Hawaii got on Standard & Poor’s’ good side by passing a law saying the state promises to pay a yearly amount to bring down the debt. If the state doesn’t do that, the law says the money is to be taken directly from the state tax office. Just like when you sign up to automatically pay your phone bill on the first of every month, this state law would automatically give the money to the retirement fund.
That’s the kind of tax policy Standard & Poor’s likes.
Originally, the Abercrombie administration didn’t like this law at all. In February, Kalbert Young, budget director, cautioned legislators.
"We are concerned that the specified contribution levels and timetable is not affordable at the present time without drastic reductions in other areas of the state budget or significant measures to increase state general fund tax revenues," Young said in written testimony. The translation is, "If we do this, we have to either cut the budget or raise taxes."
Young was worried because the payments are $200 million in 2014, $398 million in 2015, $597 million in 2016, $796 million in 2017 and $995 million in 2018. That’s quite a layaway program.

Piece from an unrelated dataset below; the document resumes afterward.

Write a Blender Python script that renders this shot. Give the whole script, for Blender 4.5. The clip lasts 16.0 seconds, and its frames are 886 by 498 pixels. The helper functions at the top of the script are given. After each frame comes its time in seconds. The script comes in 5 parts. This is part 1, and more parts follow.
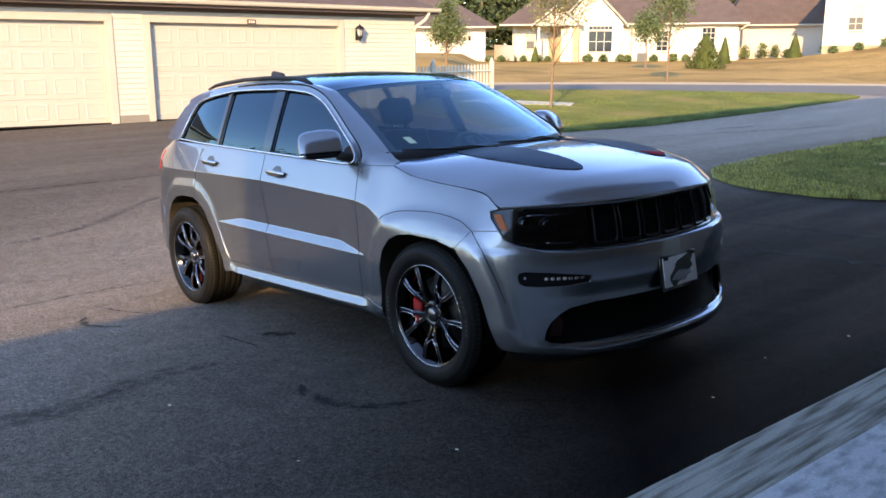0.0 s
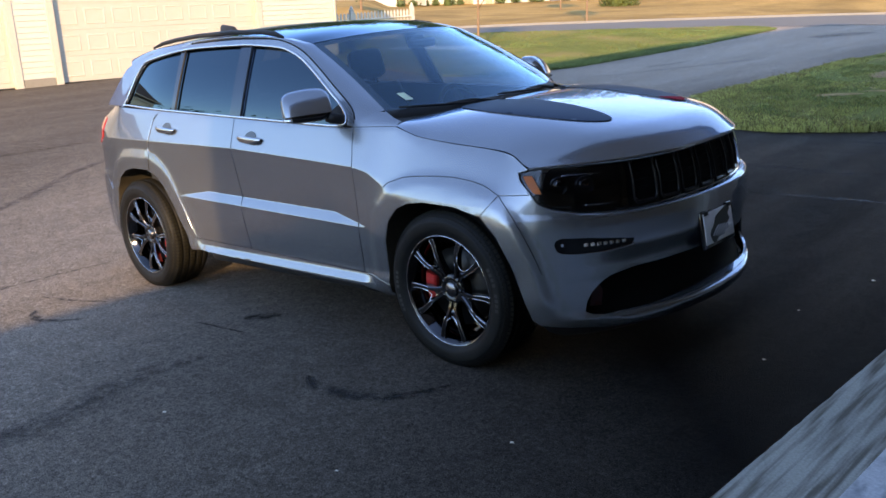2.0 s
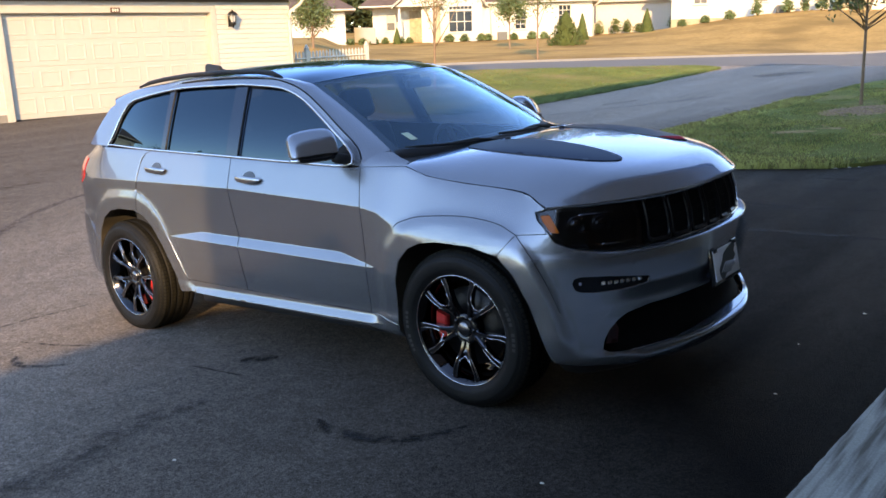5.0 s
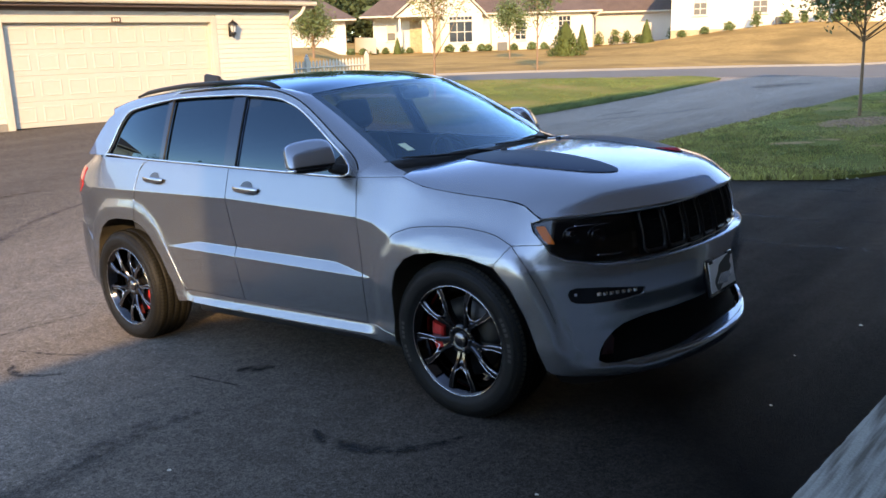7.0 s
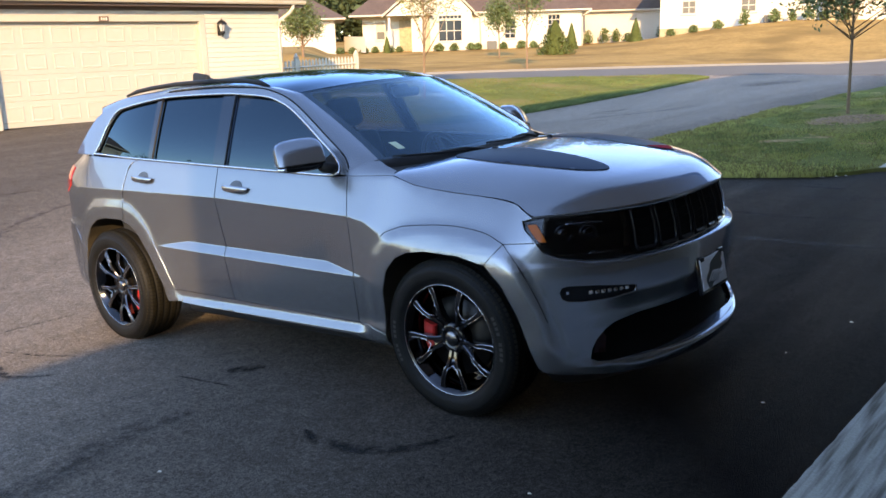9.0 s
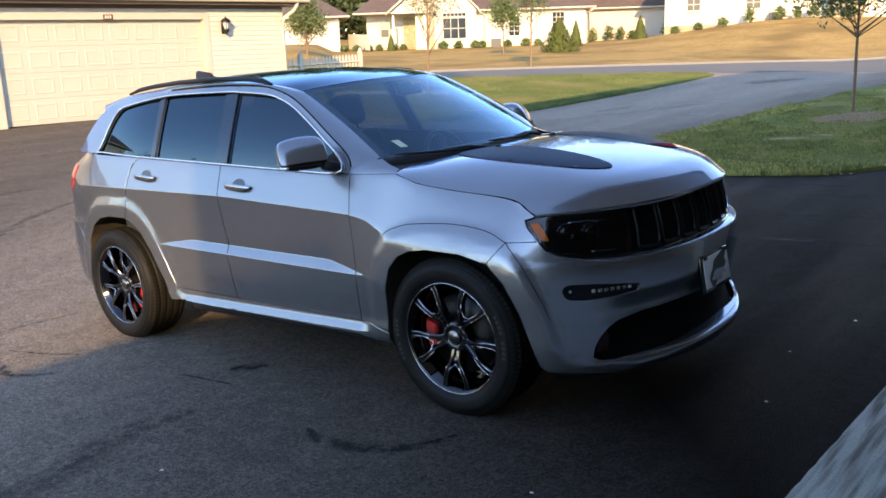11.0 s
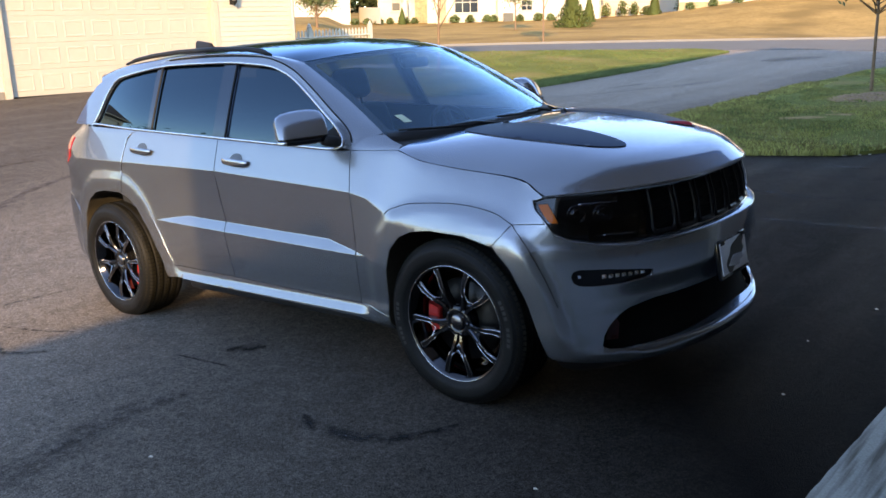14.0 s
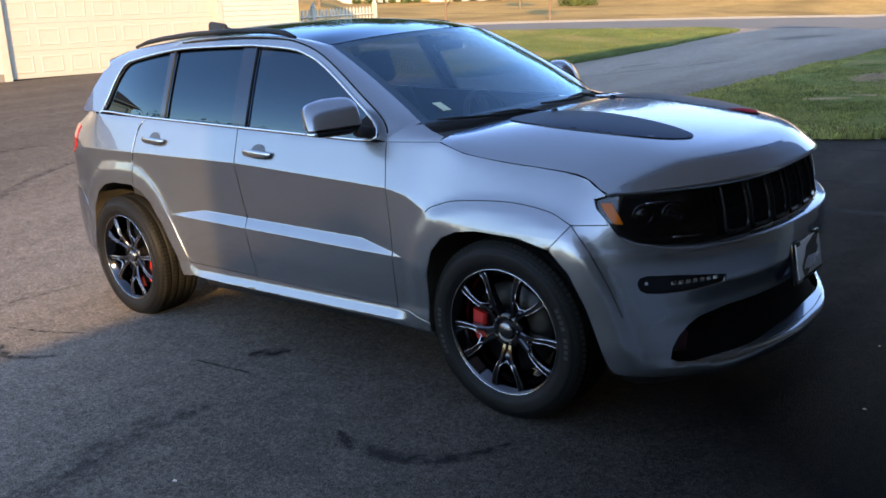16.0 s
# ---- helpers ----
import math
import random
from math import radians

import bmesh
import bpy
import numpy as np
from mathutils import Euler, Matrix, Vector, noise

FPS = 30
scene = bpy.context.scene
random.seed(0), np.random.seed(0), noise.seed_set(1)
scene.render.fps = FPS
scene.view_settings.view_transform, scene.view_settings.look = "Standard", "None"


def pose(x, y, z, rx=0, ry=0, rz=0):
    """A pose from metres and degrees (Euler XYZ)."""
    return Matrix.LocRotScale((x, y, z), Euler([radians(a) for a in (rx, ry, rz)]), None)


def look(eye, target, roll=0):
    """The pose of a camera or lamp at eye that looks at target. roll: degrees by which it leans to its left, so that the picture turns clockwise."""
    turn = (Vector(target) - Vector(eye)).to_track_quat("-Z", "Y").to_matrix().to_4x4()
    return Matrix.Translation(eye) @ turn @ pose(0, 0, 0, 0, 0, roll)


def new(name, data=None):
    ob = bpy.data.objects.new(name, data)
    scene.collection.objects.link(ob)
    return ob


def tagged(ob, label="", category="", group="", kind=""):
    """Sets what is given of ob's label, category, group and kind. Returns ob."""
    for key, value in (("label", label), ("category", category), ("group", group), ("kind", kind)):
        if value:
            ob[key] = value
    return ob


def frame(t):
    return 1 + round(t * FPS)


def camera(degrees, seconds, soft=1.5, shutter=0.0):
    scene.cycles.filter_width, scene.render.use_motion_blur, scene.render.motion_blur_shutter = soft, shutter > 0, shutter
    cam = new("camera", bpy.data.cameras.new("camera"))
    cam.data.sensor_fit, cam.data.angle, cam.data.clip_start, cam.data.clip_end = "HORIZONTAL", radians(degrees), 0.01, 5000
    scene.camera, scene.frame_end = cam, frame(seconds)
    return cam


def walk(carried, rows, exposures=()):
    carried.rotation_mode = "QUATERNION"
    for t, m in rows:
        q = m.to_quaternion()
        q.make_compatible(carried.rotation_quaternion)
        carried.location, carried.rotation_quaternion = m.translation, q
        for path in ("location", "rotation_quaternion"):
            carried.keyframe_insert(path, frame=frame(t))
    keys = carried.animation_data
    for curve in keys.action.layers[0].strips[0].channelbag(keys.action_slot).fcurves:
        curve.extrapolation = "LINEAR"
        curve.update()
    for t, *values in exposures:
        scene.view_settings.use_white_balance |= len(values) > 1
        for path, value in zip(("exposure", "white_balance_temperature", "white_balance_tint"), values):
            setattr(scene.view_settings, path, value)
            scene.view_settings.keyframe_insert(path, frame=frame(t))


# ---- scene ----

Young urged that instead of the sliding scale, the state pay just no less than $100 million a year.
By April, however, Young and the Abercrombie administration were on board with the pay, pay and pay plan and recommended passage.
The catch with the new plan is that the law also calls for a task force to study other ways of paying off the debt, which could be the political deus ex machina that rescues the Legislature from financial responsibility.
"A key to the state’s future credit trajectory likely hinges on its ability to follow through on its OPEB funding measures when revenue growth ebbs lower," Standard & Poor’s said, meaning, "Hawaii better not chicken out on this plan."
"Assuming economic and tax revenue trends soften at some point in the next several years, we believe the state’s commitment to the new higher contributions could be put to the test," the report said.
While Abercrombie patted himself on the back in his press release, saying: "Our most significant objectives have been to build financial reserves, deal with long-term unfunded liabilities, and instill sound financial management," the good news may mean Hawaii works with a shrinking state budget or raises taxes to keep its existing services while obeying the new pension-debt law.